China slammed the human rights record of the United States in response to Washington's report on rights around the world, saying that U.S. military operations have infringed on rights abroad and that political donations at home have thwarted the country's democracy.
The report released Sunday in China — which defines human rights primarily in terms of improving living conditions for its 1.3 billion people— also cited gun violence in the U.S. among its examples of human rights violations, saying it was a serious threat to the lives and safety of America's citizens.
The Human Rights Record of the United States in 2012 said the U.S. government continues to strengthen the monitoring of its people and that political donations to election campaigns have undue influence on U.S. policy.
"American citizens do not enjoy a genuinely equal right to vote," the report said, citing a decreased turnout in the 2012 presidential election and a voting rate of 57.5 percent.
The report from the information office of the State Council, or China's Cabinet, which mostly cited media reports, said there was serious sex, racial and religious discrimination in the U.S. and that the country had seriously infringed on the human rights of other nations through its military operations in Afghanistan, Pakistan and Yemen.

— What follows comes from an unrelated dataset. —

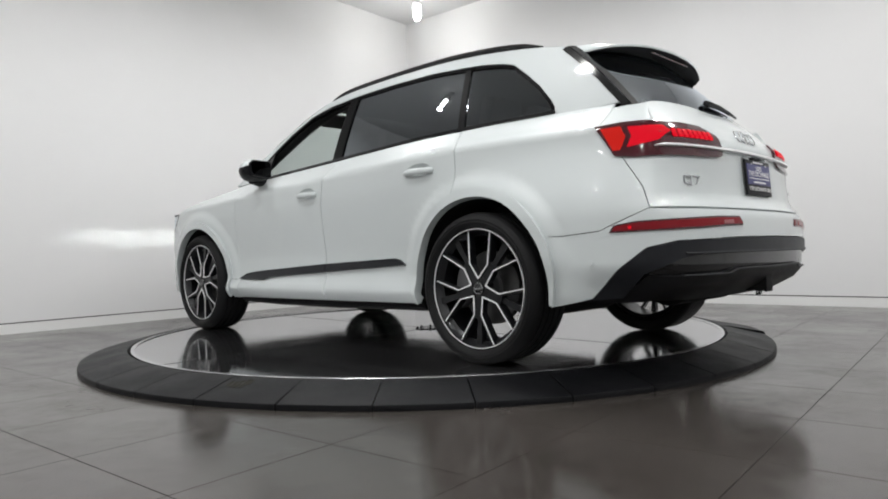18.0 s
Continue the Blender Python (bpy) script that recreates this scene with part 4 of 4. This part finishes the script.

The U.S.'s annual global human rights report issued Friday by the State Department said China had imposed new registration requirements to prevent groups from emerging that might challenge government authority. It said Chinese government efforts to silence and intimidate political activists and public interest lawyers continued to increase, and that authorities use extralegal measures such as enforced disappearance to prevent the public voicing of independent opinions.
It also said there was discrimination against women, minorities and people with disabilities, and people trafficking, the use of forced labor, forced sterilization and widespread corruption.
China's authoritarian government maintains strict controls over free speech, religion and political activity — restrictions that the U.S. considers human rights violations.